Optimizing for Real-Time: Baking, Atlasing, and Performance
When and How to Bake Your Procedural Textures
Real-time engines cannot afford the GPU cost of evaluating complex node networks at runtime for every object. Therefore, baking is mandatory. I bake my final procedural material—including any integrated AI-generated elements—down to standard PBR maps (Albedo, Normal, Roughness, Metalness). The key is to bake at a sufficiently high resolution (4K or 8K) to preserve all the micro-detail I built. I always bake using the object's unique, non-overlapping UVs to avoid any artifacts.
My Strategy for Managing Texture Memory and Draw Calls
A single 4K texture set for every asset is a fast track to memory overflow. My strategy is texture atlasing. I combine multiple, related materials (e.g., different types of concrete or metal panels) onto a single texture sheet. This dramatically reduces the number of texture samples (draw calls) the engine needs to make. I use my procedural systems to ensure each material tile on the atlas has unique color and wear variation, so objects still don't look identical.
Performance Pitfalls to Avoid:
- Never use runtime procedural evaluation for complex materials on mobile or VR platforms.
- Avoid unique texture sets for minor asset variations; use vertex painting or atlasing instead.
- Always test MIP mapping on your baked textures to ensure they don't shimmer or blur unnaturally at distance.

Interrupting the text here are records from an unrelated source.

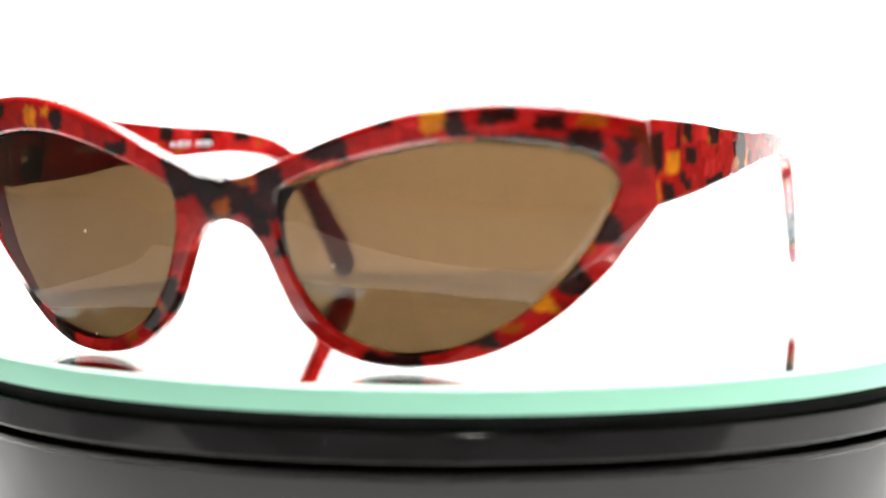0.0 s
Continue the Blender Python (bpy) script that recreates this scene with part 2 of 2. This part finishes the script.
# half of the front's outline from the bridge: the brow, the end at the joint, and the cheek back to the bridge
BROW = [(0, 34.3), (4.5, 35.0), (9, 36.9), (17, 40.3), (26, 43.8), (35, 46.5), (44, 48.1), (53, 48.6), (62, 47.9), (70, 46.5), (73.9, 45.6)]
END = [(73.9, 45.6), (74.5, 38), (74.9, 30.2)]
CHEEK = [(74.9, 30.2), (69.5, 22.8), (63.6, 15.7), (56.5, 9.1), (48.3, 3.8), (40, 1.0), (32, 0.0), (24, 0.9), (17.5, 3.6), (12.2, 9.0), (8.8, 17), (6.6, 22.4),
         (3.6, 25.8), (0, 26.8)]
# the lens opening in the face of the front, and the smaller one in its back
RIM_FACE = [(68.7, 33.0), (68.4, 36.4), (67.0, 38.4), (64.8, 39.6), (60.4, 40.9), (53.3, 41.8), (47.5, 42.0), (41.7, 41.7), (33.2, 40.2), (23.7, 37.6), (17.3, 35.4), (12.6, 33.3),
            (10.8, 31.0), (10.5, 26.3), (11.6, 20.5), (14.6, 12.8), (19.5, 6.7), (27.2, 3.1), (34.1, 2.4), (40.0, 3.6), (49.3, 8.5), (54.5, 12.5), (59.6, 17.4), (64.5, 24.3)]
RIM_BACK = [(66.8, 32.5), (66.4, 35.9), (65.3, 37.6), (61.9, 39.4), (55.6, 40.6), (47.2, 41.4), (40.4, 41.2), (33.2, 39.9), (26.0, 38.0), (19.3, 35.5), (13.8, 32.9), (11.1, 29.8),
            (10.3, 25.5), (10.9, 20.5), (12.1, 15.4), (14.1, 11.4), (17.0, 8.0), (20.4, 5.6), (24.5, 3.9), (30.0, 3.1), (38.2, 3.9), (43.6, 5.8), (49.4, 9.0), (54.7, 13.8), (60.2, 20.1)]
MIDDLE = np.array((38.0, 24.0))
FLAKES_FRONT = ("D 61 39 67 44, O 63 44 69 47, D 42 42 46 47, Y 38 43 43 48, D 47 41 61 43, D 17 38 25 42, D 6 27 12 37, O 3 33 7 37, D 5 24 9 29, D -5 27 6 36, O -2 27 2 31, O 2 33 5 36,"
                "D -7 31 0 36, D -12 30 -6 38, D 63 23 69 29, O 62 21 65 24, D 58 14 63 21, Y 53 10 58 15, O 48 7 52 9, D 42 4 48 8, D 24 0 35 3,"
                "D -27 38 -21 41, D -42 42 -38 46, Y -45 45 -42 47, Y -51 42 -46 47, D -61 44 -58 47, Y -65 45 -62 47, D -66 37 -60 42, D -53 41 -50 42,"
                "D -70 23 -65 29, D -66 21 -63 23, O -62 17 -59 21, D -55 7 -49 11, D -45 1 -39 7, O -59 12 -57 14, D -15 9 -10 16, O -17 9 -14 11, D -19 5 -15 10,"
                "O -24 3 -20 6, D 30 44 34 47, D 48 45 54 48, D 57 44 62 47, B 71.6 36 75 46, B -75 36 -71.6 46, D 66 33 69 37, D 69 38 72 43, D 10 20 13 24")
FLAKES_LEFT = ("D -60 35 -54 43, Y -54 35 -46 40, D -48 40 -46 45, D -45 41 -40 45, O -45 40 -43 42, D -44 37 -38 40, D -54 30 -49 34, Y -57 30 -55 34, D -44 32 -40 34,"
               "D -46 33 -43 35, D -31 40 -24 44, O -32 40 -29 42, D -32 31 -21 34, O -24 42 -19 43, D -15 37 -6 40, D -11 34 -6 42, Y -14 34 -10 37, Y -6 34 -4 38,"
               "O -6 38 -2 40, D -3 35 -1 38, O 2 38 8 40, D 11 40 19 41, O 19 35 21 41, D 21 35 26 41, Y 26 35 32 38, D 32 34 40 41, Y 56 27 59 31, D 53 30 56 33,"
               "O 57 23 61 27, D 60 16 65 27, O 66 19 69 21, D 64 12 72 20, O 71 15 74 18, Y 61 22 64 25, O 66 12 69 15, Y 58 29 60 32, P 63 18 65 20")
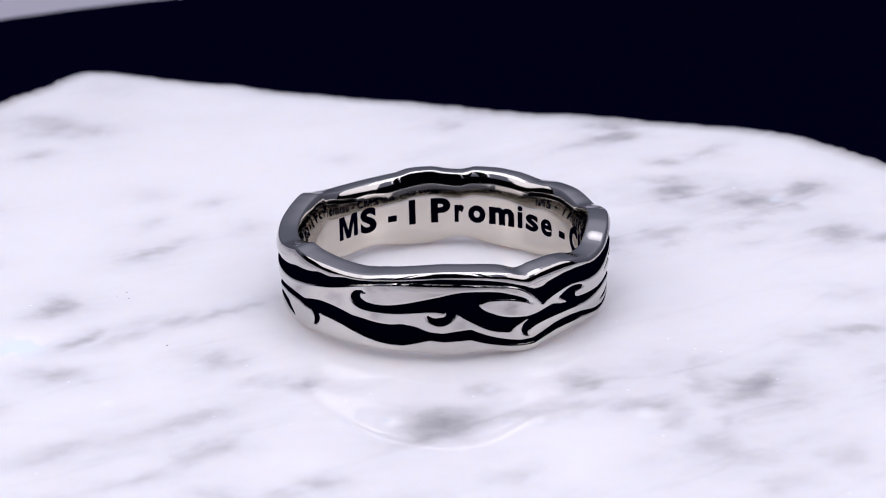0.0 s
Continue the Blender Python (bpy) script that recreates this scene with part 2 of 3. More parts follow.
STAINS_B = ((9.5, 18, 1.6, 1.1, 141, 0.3), (14.1, 32.1, 1.9, 0.7, 25, 0.5), (14, 35.5, 1.8, 0.87, 144, 0.45), (11.5, 30.6, 2.3, 0.43, 26, 0.25), (5.2, 14.4, 1.9, 1.15, 166, 0.2), (2.3, 39, 3, 1.23, 176, 0.15), (0.4, 36.5, 1, 0.57, 36, 0.25), (-0.7, 24.6, 4.4, 0.28, 33, 0.2), (-0.9, 30.4, 3.5, 0.6, 38, 0.12), (-8.8, 27.9, 1, 0.58, 39, 0.2), (-6.8, 19.8, 2.5, 0.24, 34, 0.15), (-30, 49.2, 3.8, 3, 132, 0.2), (-31, 37.4, 2.1, 1.69, 58, 0.4), (-34, 38.7, 3.9, 2.14, 169, 0.4), (-18.6, 18.9, 0.9, 0.36, 38, 0.3), (-39.7, 37.7, 3.3, 2.42, 178, 0.25),)
STAINS_C = ((-33.9, 31.4, 1.5, 0.83, 26, 0.35), (-23.5, 20.5, 1.2, 0.8, 7, 0.2), (-14.7, 12.7, 1.3, 0.89, 10, 0.25), (-22.6, 14.1, 1.6, 0.51, 79, 0.25), (-45.5, 24.6, 2.5, 2.03, 29, 0.4), (-20.1, 10.5, 1.3, 0.39, 43, 0.25), (-37.2, 17.6, 1.5, 1, 71, 0.3), (-22, 8.4, 1.9, 0.56, 39, 0.5), (-49.9, 13.9, 1.9, 1.29, 50, 0.2), (-44.8, 11.8, 2.1, 1.22, 34, 0.4), (-39.1, 9.6, 1.9, 0.85, 26, 0.25), (-34.1, 6.4, 0.9, 0.52, 71, 0.25), (-37.7, -2.7, 1.7, 0.78, 36, 0.35), (-27, -1.9, 1.4, 0.79, 42, 0.55), (-51.1, -4.7, 2.1, 1.38, 66, 0.2), (-65.8, -11.7, 2.5, 1.38, 46, 0.25),)
STAINS_D = ((-35.3, -7.1, 1.6, 0.42, 137, 0.45), (-15.7, -3.4, 3.4, 0.25, 35, 0.4), (-21, -5, 2.2, 0.44, 47, 0.25), (-37.1, -8.9, 3.5, 1.04, 118, 0.3), (-18.6, -4.5, 1.1, 0.45, 45, 0.35), (-44.1, -13.3, 2.1, 1.41, 156, 0.35), (-24.5, -7.6, 1.7, 0.32, 43, 0.45), (-21.7, -7.4, 2.3, 0.31, 36, 0.35), (-32.3, -11.2, 0.8, 0.67, 40, 0.35), (-39.2, -15.8, 4.8, 1.11, 57, 0.2), (-56.2, -27.2, 1.6, 1.01, 62, 0.25), (-25.4, -12.8, 2, 0.56, 166, 0.4), (-44.7, -23.5, 2.9, 1.94, 90, 0.25), (-62.6, -32.9, 3.2, 2.07, 67, 0.3), (-29.9, -18.5, 0.9, 0.57, 41, 0.55), (-61.2, -40.6, 1.9, 1.33, 8, 0.3),)
STAINS_E = ((-15.2, -11, 1.4, 0.84, 159, 0.45), (-41.8, -34.5, 1.8, 1.28, 168, 0.3), (-23.6, -23.9, 3.8, 0.89, 27, 0.25), (-16.3, -20.2, 3.6, 0.54, 30, 0.35), (-26.6, -34.6, 1.9, 0.79, 170, 0.3), (-29, -38.5, 2.5, 0.77, 52, 0.4), (-41, -55.3, 4.4, 2.42, 120, 0.45), (-11, -14.9, 2.2, 0.33, 172, 0.3), (-35.2, -47.7, 3.2, 1.49, 67, 0.35), (-41.4, -61.1, 2.1, 1.1, 42, 0.26), (-18.4, -27.8, 2.4, 0.56, 24, 0.25), (-34.8, -56.7, 2.1, 1.17, 134, 0.3), (-21.1, -34.4, 2.6, 1.44, 154, 0.45), (-9, -15, 0.6, 0.37, 1, 0.4), (-14.2, -23.9, 2.1, 0.59, 46, 0.35), (-27.7, -48.5, 3, 0.8, 11, 0.25),)
STAINS_F = ((-20.5, -44.2, 4.3, 0.43, 47, 0.3), (-13.3, -29.8, 1, 0.55, 174, 0.3), (-25.7, -62.2, 3.6, 1.9, 15, 0.26), (-9.4, -30.2, 1, 0.52, 164, 0.3), (-12, -45.5, 2.9, 2.69, 91, 0.25), (-7.1, -28.9, 1.5, 0.56, 176, 0.35), (-13.1, -66.6, 3.4, 2.9, 164, 0.21), (-7.6, -39.7, 2.6, 0.91, 14, 0.2), (-5.4, -44.8, 1.4, 1.12, 57, 0.3), (-7.4, -63.5, 2.3, 1.95, 22, 0.2), (-2.3, -32.8, 4, 0.77, 3, 0.35), (-2.7, -51.9, 3.4, 1.65, 21, 0.2), (-0.9, -21.2, 2.7, 1.66, 21, 0.55), (-0.7, -35.8, 1.3, 0.95, 121, 0.3), (2.9, -48.4, 4.3, 1.64, 16, 0.2), (3, -28.2, 1.6, 0.65, 27, 0.3),)
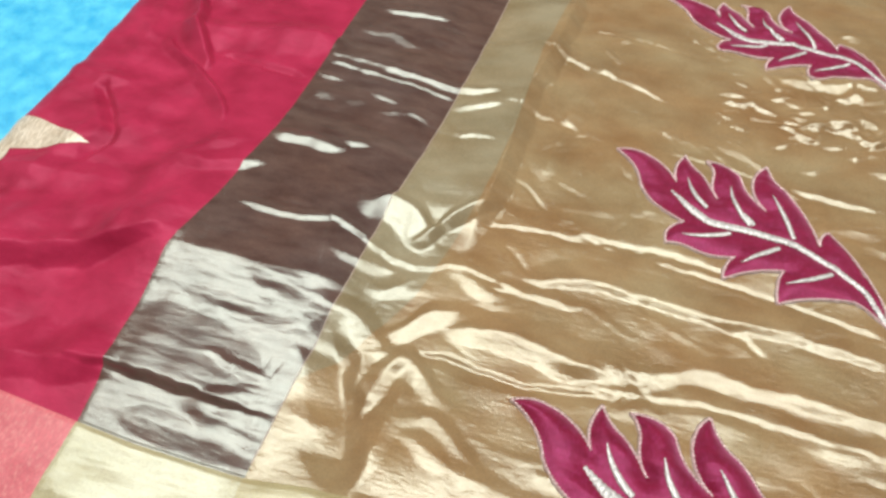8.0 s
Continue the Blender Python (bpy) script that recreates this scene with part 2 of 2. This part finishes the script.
ridge(False, 4, 5, 0.8, (0.165, -0.286), (0.183, -0.287), (0.200, -0.287))
# pleats of the crinkled cloth
ridge(False, 55, 24, 4.2, (0.196, -0.126), (0.224, -0.128), (0.250, -0.130), (0.266, -0.131))
ridge(False, 8, 6, 0.8, (0.197, -0.106), (0.228, -0.110), (0.257, -0.113), (0.286, -0.109))
ridge(True, 2.5, 4, 0.5, (0.197, -0.090), (0.196, -0.060), (0.195, -0.030), (0.191, -0.004))
ridge(True, 9, 12, 2.6, (0.197, -0.095), (0.195, -0.109), (0.193, -0.124))
ridge(True, 15, 18, 3, (0.200, -0.139), (0.187, -0.159), (0.183, -0.173), (0.195, -0.194), (0.200, -0.209))
ridge(True, 6, 5, 1.4, (0.198, -0.145), (0.207, -0.158), (0.209, -0.178), (0.218, -0.200))
ridge(False, 13, 28.6, 1.95, (0.230, -0.235), (0.254, -0.234), (0.300, -0.232))
ridge(False, 14, 30.8, 2.1, (0.199, -0.244), (0.214, -0.248), (0.230, -0.253))
ridge(False, 8, 17.6, 1.2, (0.210, -0.259), (0.221, -0.262), (0.231, -0.264))
ridge(False, 14, 30.8, 2.1, (0.229, -0.261), (0.256, -0.261), (0.299, -0.258))
ridge(False, 6, 13.2, 0.9, (0.198, -0.222), (0.205, -0.228), (0.219, -0.238), (0.233, -0.241))
ridge(False, 6, 13.2, 0.9, (0.205, -0.283), (0.219, -0.289))
ridge(True, 4, 4, 0.8, (0.214, -0.198), (0.219, -0.219), (0.225, -0.238), (0.232, -0.263))
ridge(True, 4, 4, 0.7, (0.228, -0.203), (0.232, -0.224), (0.233, -0.240))
ridge(True, 3, 3, 0.6, (0.303, -0.079), (0.295, -0.124), (0.298, -0.154))
ridge(True, 3, 3, 0.6, (0.287, -0.227), (0.289, -0.263), (0.286, -0.302))
# long pleats of the upper gold cloth
ridge(False, 13, 16, 3.3, (0.203, 0.122), (0.229, 0.127), (0.255, 0.124), (0.277, 0.118), (0.290, 0.117))
ridge(False, 8, 20, 2.1, (0.275, 0.116), (0.305, 0.119), (0.335, 0.126), (0.361, 0.136), (0.388, 0.133), (0.418, 0.134), (0.47, 0.130))
ridge(False, 2.5, 9, 0.9, (0.30, 0.106), (0.327, 0.109), (0.359, 0.113), (0.386, 0.113), (0.414, 0.111), (0.47, 0.107))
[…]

Testing Variation Without Blowing Your Performance Budget
The goal is infinite visual variation, not infinite texture files. Here’s my test:
- Create a master material in the game engine using my baked atlas.
- Use vertex colors or a simple noise mask (a single, cheap runtime texture sample) to drive within that atlas. This lets me blend between the different material tiles on the atlas across a single surface or across many instances.
- Combine this with modular decals (like additional grunge or puddles) that use a second, shared atlas. This gives me massive visual variety using only two texture sets and very low runtime cost. The procedural work—and any AI-assisted detail—is all baked into those atlases upfront, where it costs nothing at runtime.